====== Material
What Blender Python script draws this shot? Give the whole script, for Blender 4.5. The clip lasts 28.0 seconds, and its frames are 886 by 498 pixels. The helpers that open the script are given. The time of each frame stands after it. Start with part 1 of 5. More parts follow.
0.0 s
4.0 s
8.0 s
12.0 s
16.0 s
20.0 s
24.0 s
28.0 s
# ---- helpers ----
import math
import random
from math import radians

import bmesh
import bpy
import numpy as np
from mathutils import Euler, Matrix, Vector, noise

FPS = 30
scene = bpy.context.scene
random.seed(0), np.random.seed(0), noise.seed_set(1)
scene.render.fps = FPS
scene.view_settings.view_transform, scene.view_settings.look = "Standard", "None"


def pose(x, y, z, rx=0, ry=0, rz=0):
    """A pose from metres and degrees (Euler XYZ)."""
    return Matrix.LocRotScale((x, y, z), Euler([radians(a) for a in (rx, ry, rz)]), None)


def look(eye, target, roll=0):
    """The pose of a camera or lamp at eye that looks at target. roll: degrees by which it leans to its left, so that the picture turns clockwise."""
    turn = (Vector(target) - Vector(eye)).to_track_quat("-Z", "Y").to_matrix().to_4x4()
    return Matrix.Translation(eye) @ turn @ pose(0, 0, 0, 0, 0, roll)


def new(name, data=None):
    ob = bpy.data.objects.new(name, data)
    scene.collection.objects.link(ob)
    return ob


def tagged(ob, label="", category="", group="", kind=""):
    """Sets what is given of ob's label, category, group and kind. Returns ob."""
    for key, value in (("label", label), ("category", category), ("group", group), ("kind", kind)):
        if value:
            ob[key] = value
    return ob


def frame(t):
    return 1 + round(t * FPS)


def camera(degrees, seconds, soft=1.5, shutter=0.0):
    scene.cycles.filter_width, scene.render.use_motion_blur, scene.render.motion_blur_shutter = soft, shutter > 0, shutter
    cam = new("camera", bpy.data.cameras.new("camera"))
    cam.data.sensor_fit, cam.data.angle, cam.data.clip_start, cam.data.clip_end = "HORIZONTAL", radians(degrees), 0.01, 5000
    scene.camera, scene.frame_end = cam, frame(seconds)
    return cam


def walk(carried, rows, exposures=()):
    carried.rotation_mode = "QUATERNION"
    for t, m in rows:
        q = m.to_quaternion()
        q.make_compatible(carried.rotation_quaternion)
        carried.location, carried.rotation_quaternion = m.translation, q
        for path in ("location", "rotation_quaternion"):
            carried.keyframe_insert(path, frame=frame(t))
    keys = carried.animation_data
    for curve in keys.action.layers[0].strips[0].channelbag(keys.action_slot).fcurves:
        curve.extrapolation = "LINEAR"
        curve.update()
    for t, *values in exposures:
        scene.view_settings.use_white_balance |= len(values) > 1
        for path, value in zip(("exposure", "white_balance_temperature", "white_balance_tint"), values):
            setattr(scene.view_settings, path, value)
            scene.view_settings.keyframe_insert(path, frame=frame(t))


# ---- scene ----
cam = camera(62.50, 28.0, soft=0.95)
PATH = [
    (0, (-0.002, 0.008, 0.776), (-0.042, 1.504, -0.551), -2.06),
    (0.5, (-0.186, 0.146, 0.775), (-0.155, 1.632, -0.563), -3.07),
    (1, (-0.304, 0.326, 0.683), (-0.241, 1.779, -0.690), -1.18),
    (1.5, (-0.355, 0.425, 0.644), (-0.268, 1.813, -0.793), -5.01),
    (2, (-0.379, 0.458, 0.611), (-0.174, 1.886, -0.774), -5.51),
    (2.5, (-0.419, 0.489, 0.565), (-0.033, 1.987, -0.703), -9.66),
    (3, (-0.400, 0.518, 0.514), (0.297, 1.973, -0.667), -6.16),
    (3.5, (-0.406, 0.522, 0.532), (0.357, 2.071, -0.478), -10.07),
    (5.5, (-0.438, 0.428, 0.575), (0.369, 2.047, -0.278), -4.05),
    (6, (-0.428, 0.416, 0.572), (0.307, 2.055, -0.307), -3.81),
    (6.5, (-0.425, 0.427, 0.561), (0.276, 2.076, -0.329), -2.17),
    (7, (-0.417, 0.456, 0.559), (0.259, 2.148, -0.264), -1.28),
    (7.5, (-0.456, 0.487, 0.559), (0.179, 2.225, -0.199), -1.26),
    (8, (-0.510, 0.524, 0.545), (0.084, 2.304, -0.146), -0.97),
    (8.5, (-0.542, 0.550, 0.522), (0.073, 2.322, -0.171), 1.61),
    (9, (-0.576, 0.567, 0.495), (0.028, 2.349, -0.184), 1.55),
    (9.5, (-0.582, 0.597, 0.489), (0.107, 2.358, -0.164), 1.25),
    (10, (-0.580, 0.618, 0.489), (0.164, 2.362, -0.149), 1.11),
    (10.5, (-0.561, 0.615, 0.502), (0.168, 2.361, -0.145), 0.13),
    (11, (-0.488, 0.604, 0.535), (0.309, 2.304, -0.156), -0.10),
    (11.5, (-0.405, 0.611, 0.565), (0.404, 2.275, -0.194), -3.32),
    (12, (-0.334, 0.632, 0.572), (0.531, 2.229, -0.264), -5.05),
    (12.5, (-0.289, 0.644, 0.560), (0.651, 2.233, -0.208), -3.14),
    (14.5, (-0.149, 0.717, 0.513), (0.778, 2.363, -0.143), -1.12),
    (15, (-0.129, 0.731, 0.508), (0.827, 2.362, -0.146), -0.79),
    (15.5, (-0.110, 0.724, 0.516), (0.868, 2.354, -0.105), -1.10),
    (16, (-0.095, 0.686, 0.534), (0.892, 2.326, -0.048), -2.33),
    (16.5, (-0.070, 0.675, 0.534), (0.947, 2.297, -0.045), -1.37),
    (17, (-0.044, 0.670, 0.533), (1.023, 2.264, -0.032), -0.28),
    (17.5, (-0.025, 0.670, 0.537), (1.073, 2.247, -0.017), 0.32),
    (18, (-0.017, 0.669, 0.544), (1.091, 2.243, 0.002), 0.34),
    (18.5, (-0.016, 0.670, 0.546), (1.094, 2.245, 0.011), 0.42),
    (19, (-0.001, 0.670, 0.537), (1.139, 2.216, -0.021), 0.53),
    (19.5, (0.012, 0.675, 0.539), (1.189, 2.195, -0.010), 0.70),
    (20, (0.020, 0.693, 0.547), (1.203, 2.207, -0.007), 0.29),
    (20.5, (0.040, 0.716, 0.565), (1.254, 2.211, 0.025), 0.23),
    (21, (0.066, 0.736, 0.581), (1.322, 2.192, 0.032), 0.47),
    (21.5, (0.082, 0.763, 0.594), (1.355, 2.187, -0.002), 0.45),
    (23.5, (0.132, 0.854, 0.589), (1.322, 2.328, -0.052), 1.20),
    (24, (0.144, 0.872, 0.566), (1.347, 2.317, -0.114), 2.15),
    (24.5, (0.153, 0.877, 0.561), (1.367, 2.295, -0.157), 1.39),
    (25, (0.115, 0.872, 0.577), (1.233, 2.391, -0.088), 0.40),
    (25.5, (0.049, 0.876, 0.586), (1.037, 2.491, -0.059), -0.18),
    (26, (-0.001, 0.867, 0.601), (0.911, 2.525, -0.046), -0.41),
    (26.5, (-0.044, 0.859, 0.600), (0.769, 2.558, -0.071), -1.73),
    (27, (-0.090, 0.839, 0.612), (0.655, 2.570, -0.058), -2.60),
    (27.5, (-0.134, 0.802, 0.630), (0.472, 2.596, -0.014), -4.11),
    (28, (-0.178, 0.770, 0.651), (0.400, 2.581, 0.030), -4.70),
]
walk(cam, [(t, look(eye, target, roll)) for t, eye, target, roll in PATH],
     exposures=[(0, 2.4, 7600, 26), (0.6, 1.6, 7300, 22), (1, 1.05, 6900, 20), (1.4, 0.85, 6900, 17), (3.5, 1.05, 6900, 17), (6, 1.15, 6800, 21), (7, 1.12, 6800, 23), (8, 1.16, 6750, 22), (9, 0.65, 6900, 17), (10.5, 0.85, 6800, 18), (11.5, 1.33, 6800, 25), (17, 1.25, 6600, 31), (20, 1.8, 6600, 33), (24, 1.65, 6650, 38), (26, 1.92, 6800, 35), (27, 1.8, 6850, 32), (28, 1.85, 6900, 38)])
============
Reproduce exactly, please, only the lines from the start of the data above to the line that contains "pose from metres", with both ends kept.

* _Solution_
What Blender Python script draws this shot? Give the whole script, for Blender 4.5. The clip lasts 28.0 seconds, and its frames are 886 by 498 pixels. The helpers that open the script are given. The time of each frame stands after it. Start with part 1 of 5. More parts follow.
0.0 s
4.0 s
8.0 s
12.0 s
16.0 s
20.0 s
24.0 s
28.0 s
# ---- helpers ----
import math
import random
from math import radians

import bmesh
import bpy
import numpy as np
from mathutils import Euler, Matrix, Vector, noise

FPS = 30
scene = bpy.context.scene
random.seed(0), np.random.seed(0), noise.seed_set(1)
scene.render.fps = FPS
scene.view_settings.view_transform, scene.view_settings.look = "Standard", "None"


def pose(x, y, z, rx=0, ry=0, rz=0):
    """A pose from metres and degrees (Euler XYZ)."""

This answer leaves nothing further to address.